## WRITTEN REQUEST
The required output consists solely of the lines from the one containing "return Matrix.LocRotScale((x, y, z), Euler([radians(a)" down to the one containing "of a camera", both included, each quoted exactly.

## INFORMATION SUPPLIED
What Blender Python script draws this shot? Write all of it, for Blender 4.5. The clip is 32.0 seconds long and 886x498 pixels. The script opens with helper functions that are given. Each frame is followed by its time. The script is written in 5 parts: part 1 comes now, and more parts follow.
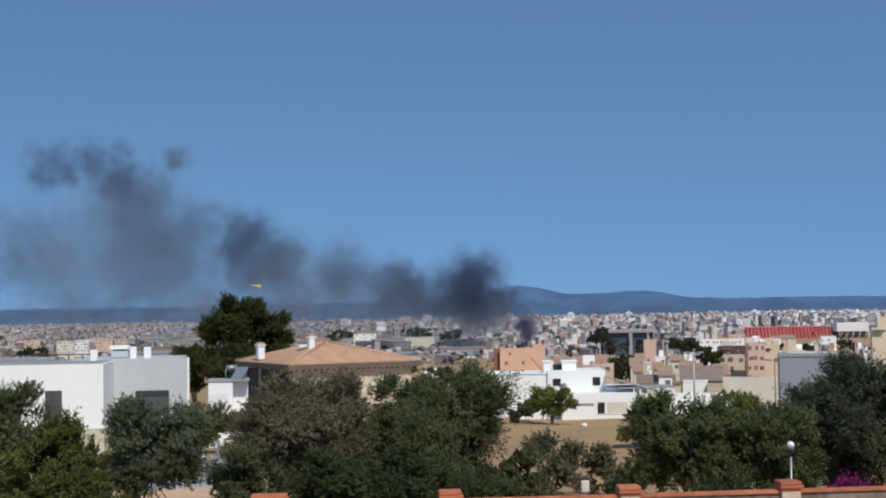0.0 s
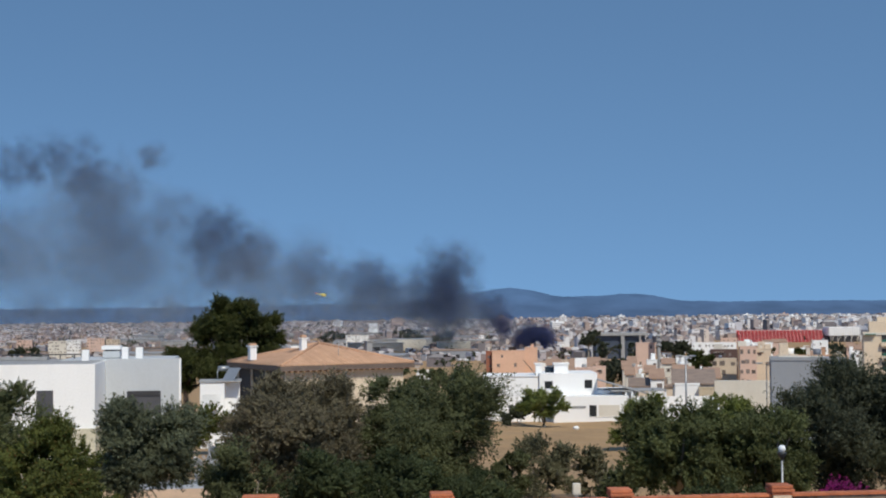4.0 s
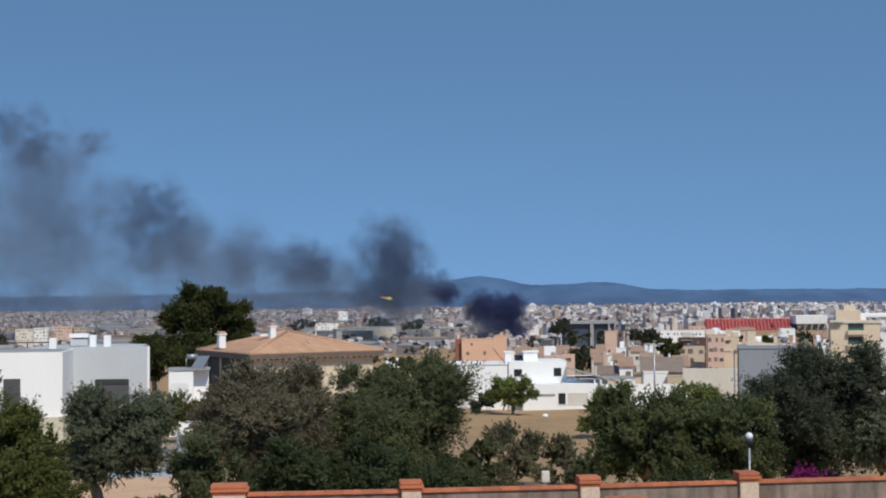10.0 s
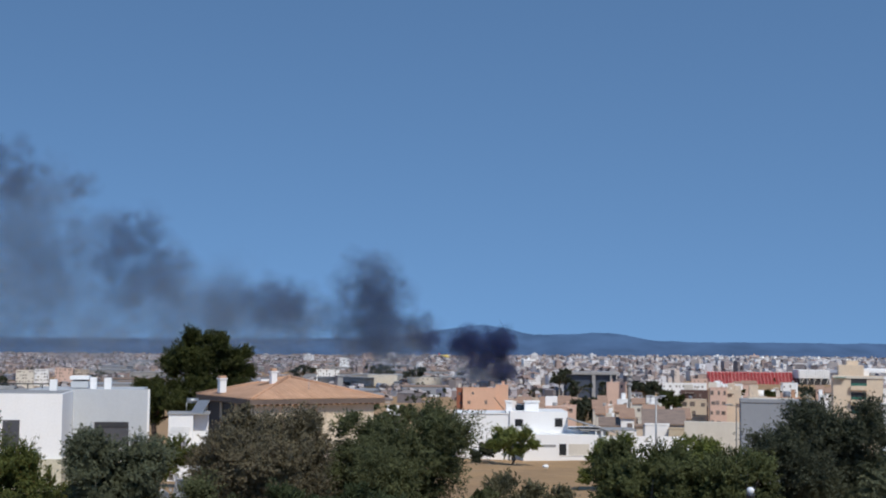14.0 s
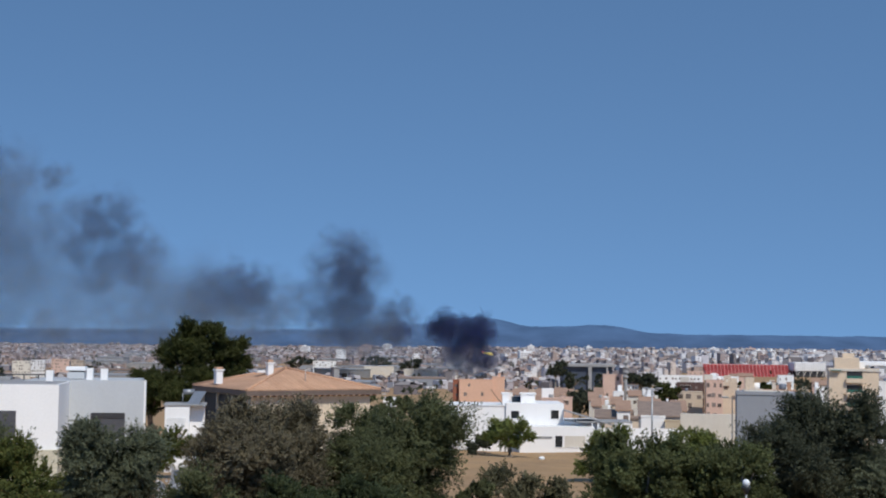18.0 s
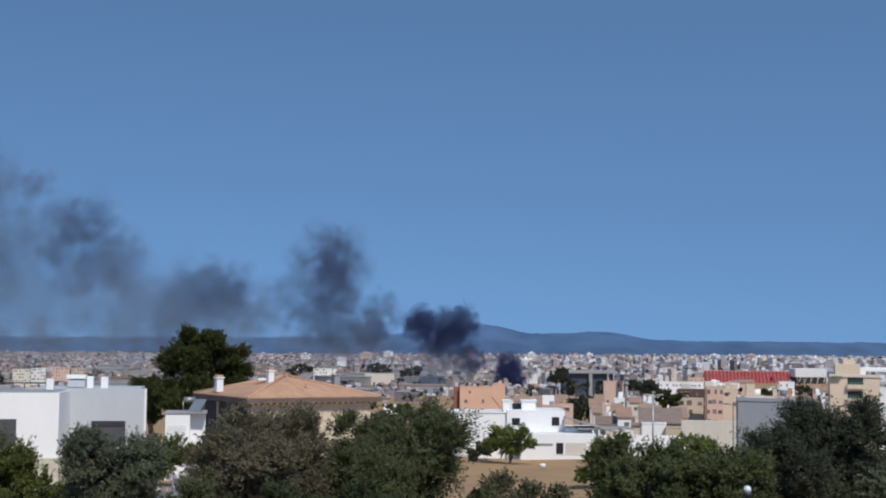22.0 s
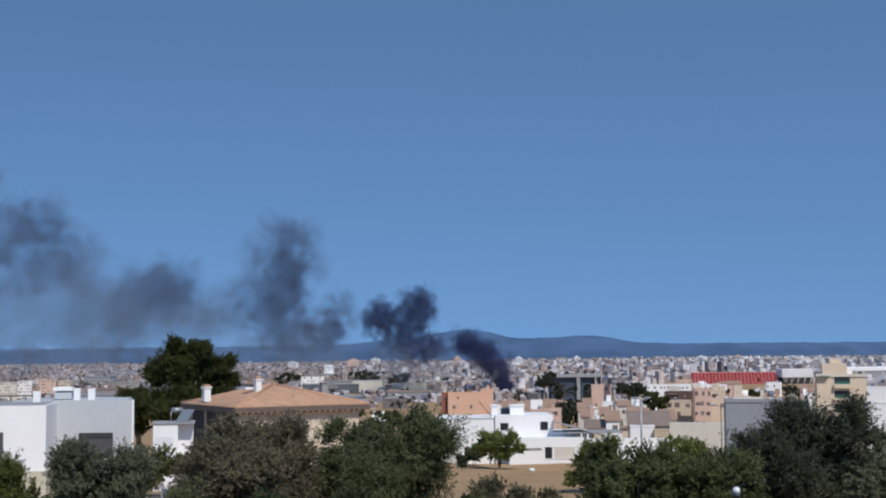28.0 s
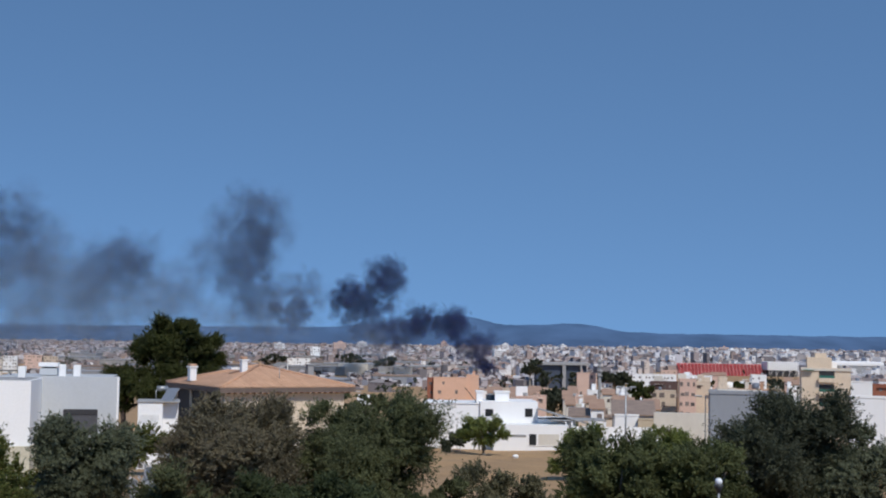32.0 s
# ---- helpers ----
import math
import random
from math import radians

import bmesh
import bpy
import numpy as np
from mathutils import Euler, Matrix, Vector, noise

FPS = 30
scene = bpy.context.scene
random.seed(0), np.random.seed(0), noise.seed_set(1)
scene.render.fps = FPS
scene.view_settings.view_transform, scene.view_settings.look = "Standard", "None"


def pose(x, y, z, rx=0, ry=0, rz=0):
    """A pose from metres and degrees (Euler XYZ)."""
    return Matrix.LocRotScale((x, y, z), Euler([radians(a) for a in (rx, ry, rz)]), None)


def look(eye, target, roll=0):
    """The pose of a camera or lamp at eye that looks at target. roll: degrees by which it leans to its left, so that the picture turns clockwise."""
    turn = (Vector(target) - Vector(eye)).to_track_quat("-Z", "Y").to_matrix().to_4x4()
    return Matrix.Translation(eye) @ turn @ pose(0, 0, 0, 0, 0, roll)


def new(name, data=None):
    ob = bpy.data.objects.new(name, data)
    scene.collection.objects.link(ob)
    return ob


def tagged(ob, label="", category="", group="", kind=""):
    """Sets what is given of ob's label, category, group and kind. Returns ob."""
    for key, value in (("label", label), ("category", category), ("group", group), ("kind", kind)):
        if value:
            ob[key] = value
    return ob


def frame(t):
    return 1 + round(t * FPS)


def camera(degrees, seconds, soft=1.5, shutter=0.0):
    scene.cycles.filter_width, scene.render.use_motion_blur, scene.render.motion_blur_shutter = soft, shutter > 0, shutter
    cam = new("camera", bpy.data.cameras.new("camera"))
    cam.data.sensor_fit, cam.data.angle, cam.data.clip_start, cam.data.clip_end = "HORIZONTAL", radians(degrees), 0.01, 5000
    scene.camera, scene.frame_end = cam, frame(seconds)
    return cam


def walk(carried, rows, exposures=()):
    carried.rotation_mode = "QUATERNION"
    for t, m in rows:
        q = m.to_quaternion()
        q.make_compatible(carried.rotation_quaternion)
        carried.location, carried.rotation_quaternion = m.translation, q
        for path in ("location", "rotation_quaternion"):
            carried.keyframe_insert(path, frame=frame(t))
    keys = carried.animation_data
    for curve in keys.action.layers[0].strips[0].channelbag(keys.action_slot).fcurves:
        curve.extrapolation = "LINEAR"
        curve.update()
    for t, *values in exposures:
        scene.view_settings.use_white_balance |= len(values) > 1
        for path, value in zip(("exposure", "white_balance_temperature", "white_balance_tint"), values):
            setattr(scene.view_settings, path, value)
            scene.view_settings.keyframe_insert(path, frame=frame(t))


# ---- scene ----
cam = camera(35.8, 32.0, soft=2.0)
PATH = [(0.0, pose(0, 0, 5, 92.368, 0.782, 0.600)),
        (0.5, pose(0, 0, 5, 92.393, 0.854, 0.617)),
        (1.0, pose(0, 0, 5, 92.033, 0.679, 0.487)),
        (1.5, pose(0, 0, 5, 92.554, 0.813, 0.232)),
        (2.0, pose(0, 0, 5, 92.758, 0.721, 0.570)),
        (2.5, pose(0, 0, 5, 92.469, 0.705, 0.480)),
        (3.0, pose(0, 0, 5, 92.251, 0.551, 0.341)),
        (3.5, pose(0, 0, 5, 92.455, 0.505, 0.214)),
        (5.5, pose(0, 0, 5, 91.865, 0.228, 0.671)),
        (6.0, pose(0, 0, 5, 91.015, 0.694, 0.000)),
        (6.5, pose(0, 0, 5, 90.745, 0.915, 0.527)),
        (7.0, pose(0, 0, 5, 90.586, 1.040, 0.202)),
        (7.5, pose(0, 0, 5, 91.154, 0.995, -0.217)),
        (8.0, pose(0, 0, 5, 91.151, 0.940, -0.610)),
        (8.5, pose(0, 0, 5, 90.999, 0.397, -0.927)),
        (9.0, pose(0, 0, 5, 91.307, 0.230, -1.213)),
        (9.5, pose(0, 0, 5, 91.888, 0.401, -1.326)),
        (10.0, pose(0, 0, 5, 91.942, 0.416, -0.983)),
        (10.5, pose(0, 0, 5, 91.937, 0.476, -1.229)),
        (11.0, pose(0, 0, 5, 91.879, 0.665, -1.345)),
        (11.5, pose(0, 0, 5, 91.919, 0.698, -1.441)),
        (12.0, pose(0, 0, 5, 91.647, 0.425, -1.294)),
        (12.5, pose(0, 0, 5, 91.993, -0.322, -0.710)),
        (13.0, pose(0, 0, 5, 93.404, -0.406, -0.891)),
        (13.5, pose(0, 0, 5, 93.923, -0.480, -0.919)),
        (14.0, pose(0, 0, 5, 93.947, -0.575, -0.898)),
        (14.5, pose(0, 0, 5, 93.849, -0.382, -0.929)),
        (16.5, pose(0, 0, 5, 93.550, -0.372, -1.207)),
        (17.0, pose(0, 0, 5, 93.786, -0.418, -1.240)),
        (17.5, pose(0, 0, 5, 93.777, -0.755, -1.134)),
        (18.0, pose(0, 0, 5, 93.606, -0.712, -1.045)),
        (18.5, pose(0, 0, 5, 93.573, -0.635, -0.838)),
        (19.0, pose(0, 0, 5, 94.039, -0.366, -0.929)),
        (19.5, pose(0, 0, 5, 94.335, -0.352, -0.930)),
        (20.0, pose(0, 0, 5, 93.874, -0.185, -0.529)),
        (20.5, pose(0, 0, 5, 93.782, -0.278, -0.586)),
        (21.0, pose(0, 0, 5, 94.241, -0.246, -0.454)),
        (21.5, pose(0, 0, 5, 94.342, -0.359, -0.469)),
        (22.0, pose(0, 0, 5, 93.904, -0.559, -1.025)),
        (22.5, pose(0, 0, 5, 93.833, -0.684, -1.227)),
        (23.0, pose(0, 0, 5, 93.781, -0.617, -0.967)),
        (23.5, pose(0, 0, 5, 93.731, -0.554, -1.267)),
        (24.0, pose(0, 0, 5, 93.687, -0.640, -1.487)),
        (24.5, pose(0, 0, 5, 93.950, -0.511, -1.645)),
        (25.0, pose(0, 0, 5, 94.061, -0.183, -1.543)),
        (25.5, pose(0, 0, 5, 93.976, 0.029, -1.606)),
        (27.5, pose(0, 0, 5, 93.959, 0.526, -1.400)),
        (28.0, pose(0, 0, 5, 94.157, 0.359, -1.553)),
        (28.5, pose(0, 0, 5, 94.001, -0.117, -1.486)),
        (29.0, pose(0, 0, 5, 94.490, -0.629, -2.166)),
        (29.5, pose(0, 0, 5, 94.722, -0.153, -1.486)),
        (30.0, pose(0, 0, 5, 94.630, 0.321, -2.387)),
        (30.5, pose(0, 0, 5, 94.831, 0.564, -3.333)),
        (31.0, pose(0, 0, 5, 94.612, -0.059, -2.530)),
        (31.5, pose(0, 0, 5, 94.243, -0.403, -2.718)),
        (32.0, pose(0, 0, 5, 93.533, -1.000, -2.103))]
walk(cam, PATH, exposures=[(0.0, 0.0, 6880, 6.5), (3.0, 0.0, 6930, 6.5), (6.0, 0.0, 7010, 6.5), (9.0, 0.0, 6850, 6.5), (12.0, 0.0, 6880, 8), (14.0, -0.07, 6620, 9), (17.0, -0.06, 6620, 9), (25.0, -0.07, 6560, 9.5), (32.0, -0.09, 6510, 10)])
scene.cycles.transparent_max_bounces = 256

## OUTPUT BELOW
    return Matrix.LocRotScale((x, y, z), Euler([radians(a) for a in (rx, ry, rz)]), None)


def look(eye, target, roll=0):
    """The pose of a camera or lamp at eye that looks at target. roll: degrees by which it leans to its left, so that the picture turns clockwise."""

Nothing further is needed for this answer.